Nelson: Yep. But you probably can't name one that is approaching a billion in sales that's also profitable -- and that's going to be here in another 25 years. We were bootstrapping before bootstrapping was invented. Every day, people walk out of our stores after spending $5,000, $10,000 and even $15,000. They give us a lot of money, and these relationships are precious.

D2C Insider:
You've got a strong digital presence, which you've always balanced against physical locations. How do you describe your omnichannel balance at this point?

Nelson: The D2C pivot for us wasn't just smoke and mirrors. We eliminated all the inventory from our showrooms. We have made overt tactical shifts to cement omnichannel efficacy. For instance, we've aligned our payroll and incentives. We don't care where you buy. No one is on commission. We just want you in the Lovesac family.

D2C Insider: What's the brand's appeal?

Nelson: We make things -- and will invent more things -- that are complicated. Our products look like a couch, but it's not just a couch. That's why physical locations are important. In many categories, things are commodities. For us, it's about making sure consumers understand our couches. They have to see it.

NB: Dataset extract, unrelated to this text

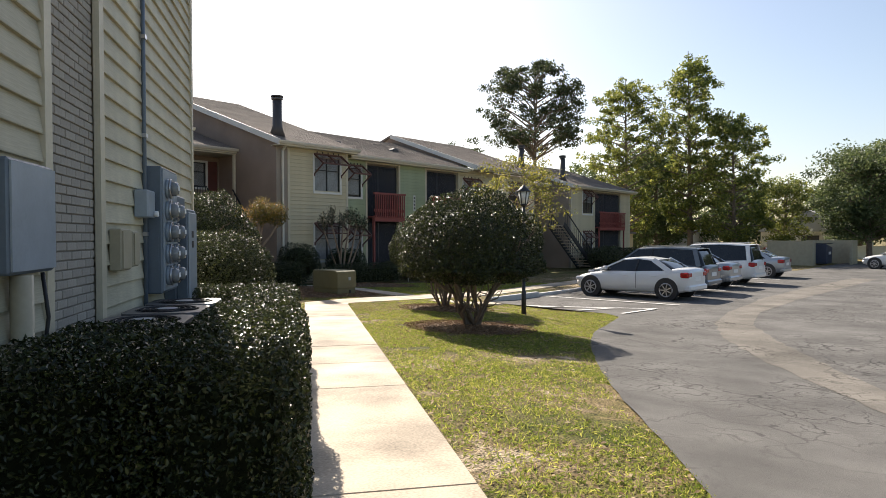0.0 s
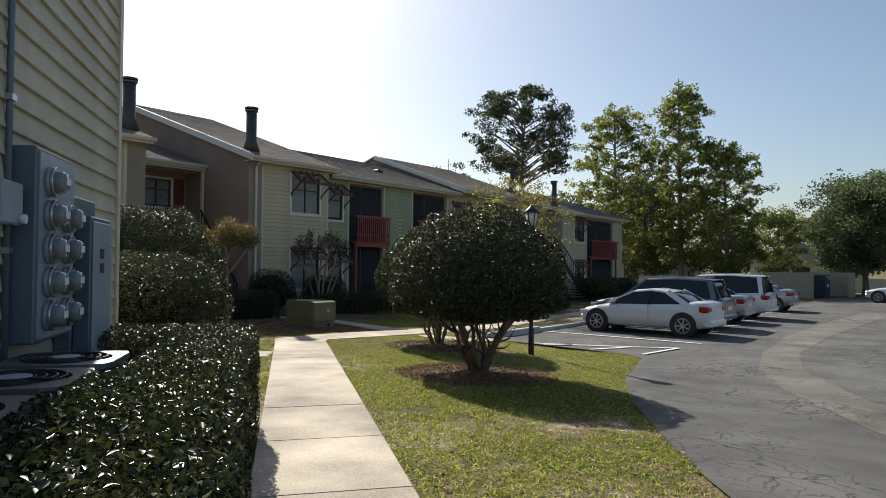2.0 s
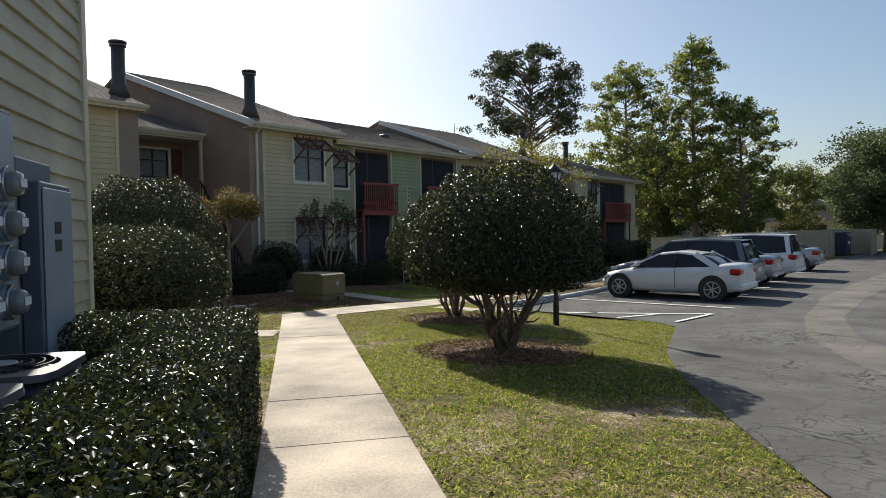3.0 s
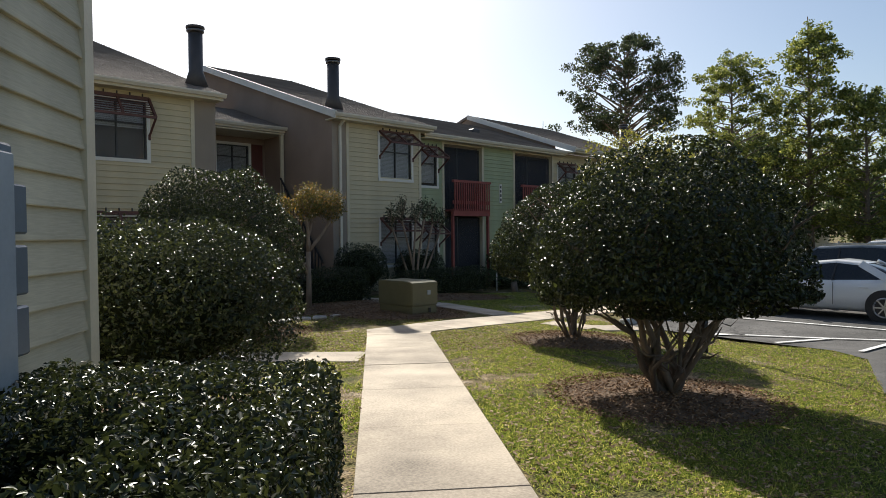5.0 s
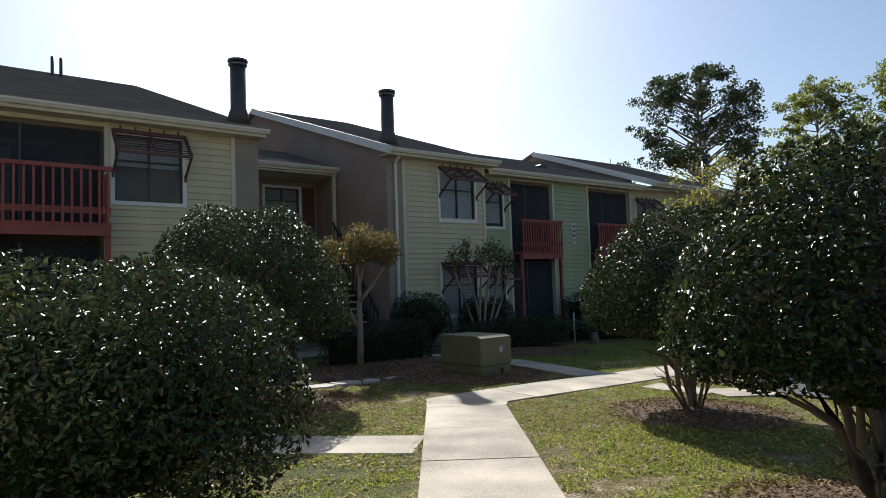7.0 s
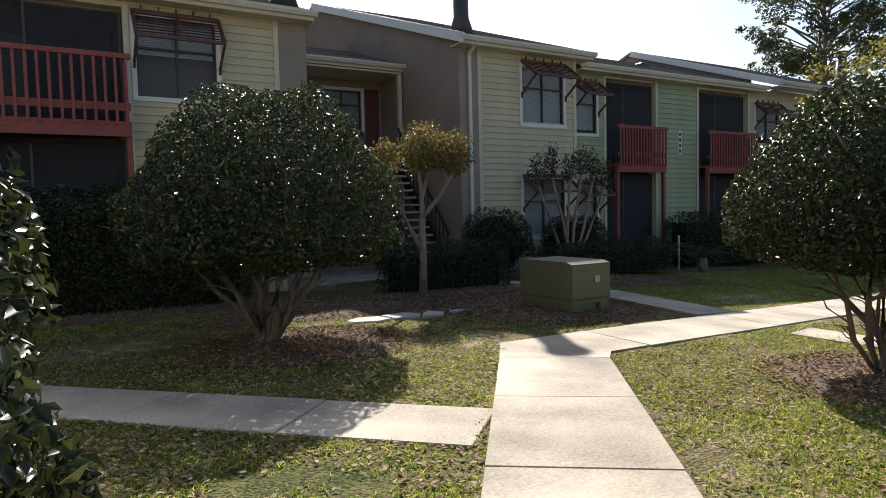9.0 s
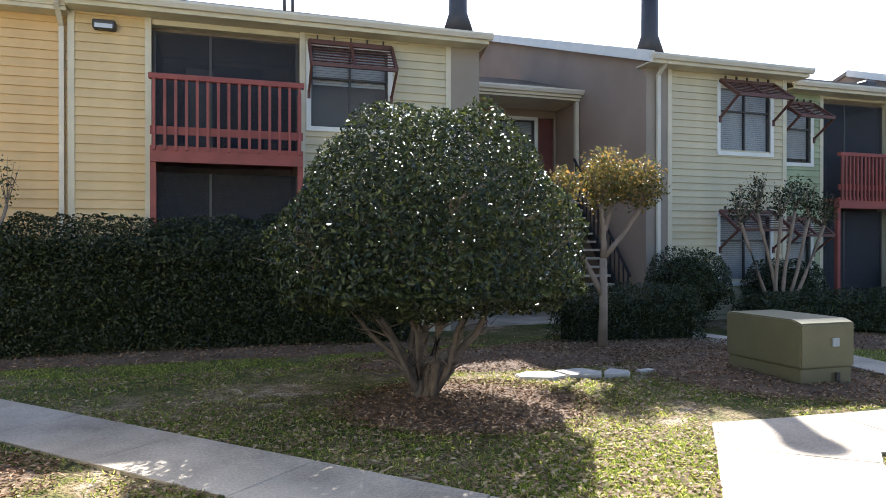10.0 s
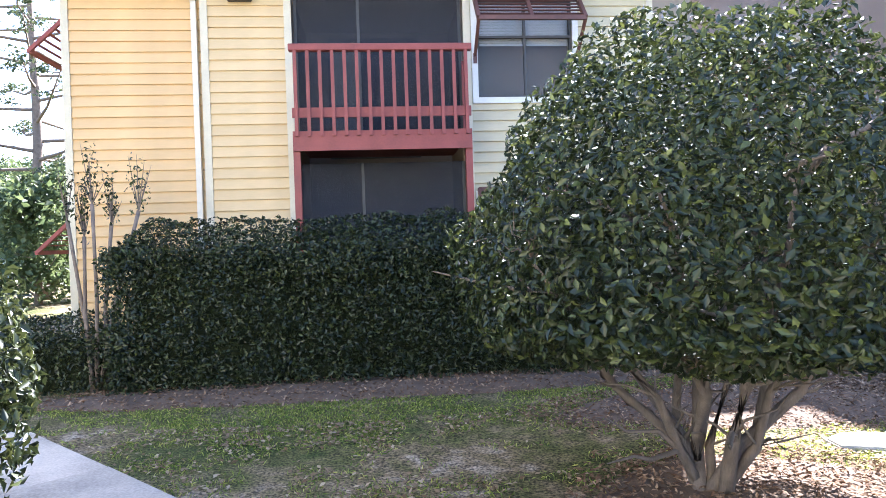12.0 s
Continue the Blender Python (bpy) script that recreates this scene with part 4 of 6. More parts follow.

Sectionals are weird. What you can do with them is quite remarkable. People think, "I can rearrange them," but it's not simple. You can make our 'sactionals' deeper if you're tall. Stealth Tech, the built-in sound system, is invisible and requires a demonstration. People think the sound will be muffled, but it's not. So showrooms are critical to telling the story around our complex and patented product designs.

D2C Insider: How many do you have?

Nelson: We are at about 210 of our showrooms and 22 in Best Buy stores. Those are proper, permanent little Lovesac stores staffed with our people. And we operate pop-ups in Costco. We do zero wholesale. That's important because it means we are connected to every person who's ever bought our product. We're building these long-term relationships.

We'll open 30 locations this year, and we've been opening 40 or 50 a year for the past two or three years. We will continue to grow even through this possible recession, or whatever it is.

D2C Insider: During the pandemic, everyone was home, craving new couches. Now people are concerned about money and looking for value. How might that affect sales?

Nelson: Lovesac is a value product. One of the benefits of being a 25-year-old brand is that we were born in the briar patch of 2001. We lived through 2008, 2009 and 2010. We weren't at the scale we are today, and those weren't our best years, but we grew nicely. Our growth during the pandemic, roughly between 50% and 60%, was crazy town. That's bonkers. We'll take it, and we’re thankful for the market share. So the landscape, in general, is tough now, but we see ourselves as a value brand.

D2C Insider: Who is your target market?

Nelson:We do sell to rock stars and celebrities and people with decorators. But most of our customers are soccer moms with babies, kids, pets, dogs and real life. They're buying our couch because, even though they've maybe had to break out two credit cards, they believe in its value. It will grow with them. It will expand with them. It's machine washable. It looks great. It's got fantastic reviews.

D2C Insider: How often does the average American household replace a couch?

Nelson: About every seven years. And contrary to what many people think, that's not driven by people moving or the housing market. People buy a new couch when they've worn out the old one. The couch category dynamics are separate from the broader furniture market. That's why our business is resilient. It's also a difficult category to enter, so we don't have a lot of competition like the mattress business. We'd like people to buy couches less frequently.

D2C Insider: That's not what people expect a CEO to say.

Nelson: We want to be like companies like Rent the Runway or the RealReal, contributing to a more circular economy. My sectional is 15 years old, and while I've replaced parts of it, it still looks, feels and smells new. My dog chewed a corner, and I replaced that piece. We sell two products, but it's a multilayered business with a multilayered strategy. And going forward, services will be a big one. Someday, you will pay us to swap out your whole cover set every year or so or retire parts. Maybe we'll resell it for you to people who want a more sustainable life.